The series also frequently drew on past episodes of Trek, by then a hit in syndication that had already inspired a fervent following. Episodes like “Mudd’s Passion” and “More Tribbles, More Troubles” served as sequels to some of the original’s most popular installments. So, loosely speaking, did The Animated Series’ finest moment. In “Yesteryear,” written by Fontana, the crew of the Enterprise revisit the Guardian of Forever, the time portal used by Spock and Kirk in the heartbreaking “The City on the Edge of Forever.” Only this time the portal serves as a way for Spock to revisit his childhood in order to avoid being erased from history. In the process, he has to relive the death of a beloved pet, a trauma the episode deals with intelligently and with great sensitivity in ways appropriate for young viewers who didn’t mind shedding a tear or two into their Frosted Flakes.

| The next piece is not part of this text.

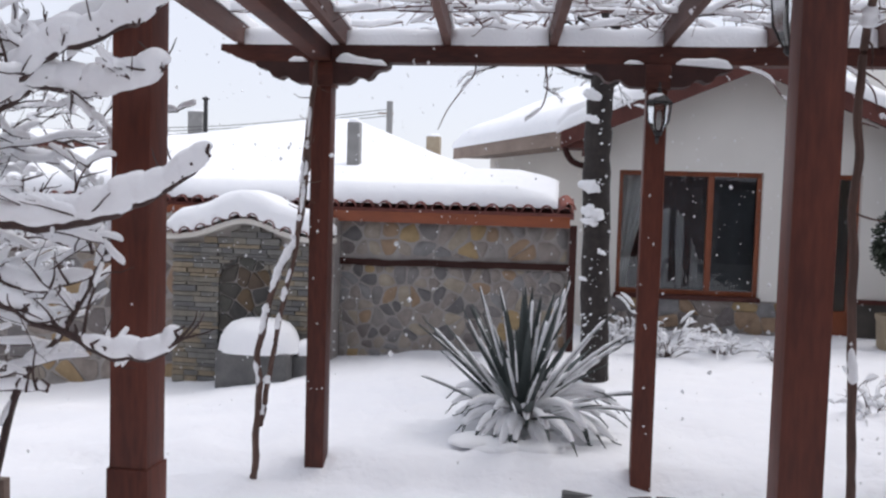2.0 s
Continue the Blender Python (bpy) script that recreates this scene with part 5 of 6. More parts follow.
def limb(bm, bs, y, xz, r0, r1, depth, cover, rng, twigs=5, dy=0.0, twig_len=0.22):
    """A main limb laid out through a few knots, with snow and short twigs."""
    k = len(xz)
    pts = curve_pts([(x, y + dy * i / k + 0.03 * wob(i, x * 9), z) for i, (x, z) in enumerate(xz)], 7)
    n = len(pts) - 1
    pts = [q + Vector((0.006 * wob(q.x * 19, y * 3), 0.012 * wob(q.x * 15, y * 5), 0.012 * wob(q.x * 21, y * 7))) for q in pts]
    tube(bm, pts, [r0 + (r1 - r0) * i / n + 0.002 * wob(i * 0.9, y) for i in range(n + 1)], 7)
    snow_on(bs, pts, depth * 0.62, depth, cover, y * 10, (r0 + r1) * 0.12)
    for t in range(twigs * 2):
        q = pts[rng.randint(2, int(n * 0.72))]
        d = Vector((rng.uniform(-0.9, 0.6), rng.uniform(-0.6, 1), rng.uniform(-0.5, 1)))
        grow(bm, bs, q, d, twig_len * rng.uniform(0.4, 1.2), 0.006, 1 + t % 2, rng, (depth * 0.24, depth * 0.30), 0.1, 0.05, 0.36, (2, 4))
    for t in range(n // 3):
        q = pts[rng.randint(1, n)] + Vector((0, -0.01, 0))
        tw = [q]
        d = Vector((rng.uniform(-0.8, 0.9), rng.uniform(-0.5, 0.3), rng.uniform(-0.4, 1))).normalized()
        for i in range(5):
            d = (d + Vector((rng.uniform(-0.25, 0.25), rng.uniform(-0.2, 0.2), rng.uniform(-0.2, 0.3)))).normalized()
            tw.append(tw[-1] + d * rng.uniform(0.015, 0.035))
        tube(bm, tw, [0.0042, 0.0038, 0.0033, 0.0028, 0.0022, 0.0014], 5)
    for t in range(n // 2):
        q = pts[rng.randint(1, n)]
        tube(bm, [q, q + Vector((rng.uniform(-0.01, 0.015), rng.uniform(-0.02, 0.0), 0.02)), q + Vector((rng.uniform(-0.015, 0.02), -0.01, 0.035))], [0.006, 0.005, 0.003], 5)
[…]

“Yesteryear” and other series highlights proved that, with a little adaptation, Trek couldn’t just survive but thrive in animated form. It’s a little surprising, then, that it’s taken almost 50 years for another animated project to materialize even as Trek novels, comics, and other offshoots have flooded the market. Looking to Trek’s past and animated comedy’s present, Lower Decks attempts a similar sort of fusion. Creator Mike McMahan’s past credits include Rick and Morty and Solar Opposites, the latter a series he co-created with Rick and Morty’s Justin Roiland. Both mix heady ideas with barrages of gags. Both also seem like series made by creators who grew up breathing Star Trek lore (and virtually everything else related to science fiction).
Based on the first four episodes provided to critics, Lower Decks plays like an attempt to teleport the sensibility of McMahan’s past gigs into the Trek universe to see what happens. So far, it’s a successful experiment, one that mines laughs from the misadventures of low-ranking Starfleet officers serving on a less-than-glorious starship specializing in following up after ships like the Enterprise have done the fun stuff. (The Cerritos boldly goes where others have recently gone before.) It features irreverent gags and offbeat ideas — the first episode features a character getting suckled for moisture by a giant spider while his crewmate watches in amusement — but it also remains firmly within the bounds of the Star Trek universe and finds considerable common ground between the Trek we already know and the comedic sensibilities of McMahan and his team, particularly in Lower Decks’ Rick and Morty–like investment in its characters’ emotional lives.
It’s a funny, viable hybrid, but the shape of Trek’s future could be determined by whether other hybrids can take root. We know little about Star Trek: Prodigy beyond its creative team — brothers Kevin and Dan Hageman, whose past work includes Netflix’s Trollhunters: Tales of Arcadia and a story credit on The LEGO Movie — and a premise that involves teens exploring the stars after taking over a neglected ship. It sounds like a fun set-up for a show aimed at younger viewers. It also sounds like the first show designed to bring in new Star Trek fans since the launch of Star Trek: Discovery in 2017.
Fans aren’t a self-renewing resource, and confining new Star Trek series to the subscription-only CBS All Access has placed a cap on viewership they would not have had via network television or on basic cable. The most recent series pre-Discovery, Enterprise, played to dwindling ratings across four seasons on the now-defunct UPN between 2001 and 2005, but casual viewers could still stumble across it. And though everything from the original series to Enterprise to The Animated Series can now be found on various streaming services, only the three Star Trek movies released between 2009 and 2016 have made a serious attempt to expand Trek’s reach. There’s been no equivalent of Star Wars: The Force Awakens, a project that stirred the interest of older fans and invited new enthusiasts into the fold.
Franchises with sprawling mythologies need easy points of entry, and an animated show on a network aimed at kids sounds like it could be just that. It could provide Trek the equivalent of Star Wars series like The Clone Wars or Rebels, animated efforts made with younger viewers in mind that play on channels kids already watch. But it also provides an example of how animation could allow Star Trek to slip into spaces it hasn’t reached before — and ways it might push TV animation. Lower Decks marries the look and feel of classic Star Trek to grown-up comedy rich in gags and thick with references. Other series could look elsewhere for inspiration. Imagine an anime-inspired series. Or one with an extended narrative, à la Avatar: The Last Airbender. Or why not one with funny animals aimed at even younger viewers, the Star Trek equivalent of Paw Patrol? (Okay, maybe not that.) Or maybe this: What if the next great Star Trek series looked back to the original Star Trek: The Animated Series for inspiration and tried to see what could happen when smart science-fiction writing combined with cutting-edge animation, rather than the sort of animation that treated changing facial expressions as a special effect? The Vulcans believe in infinite diversity in infinite combinations. Animation’s combinations may not be infinite, but they’re certainly rich, and just waiting to be explored.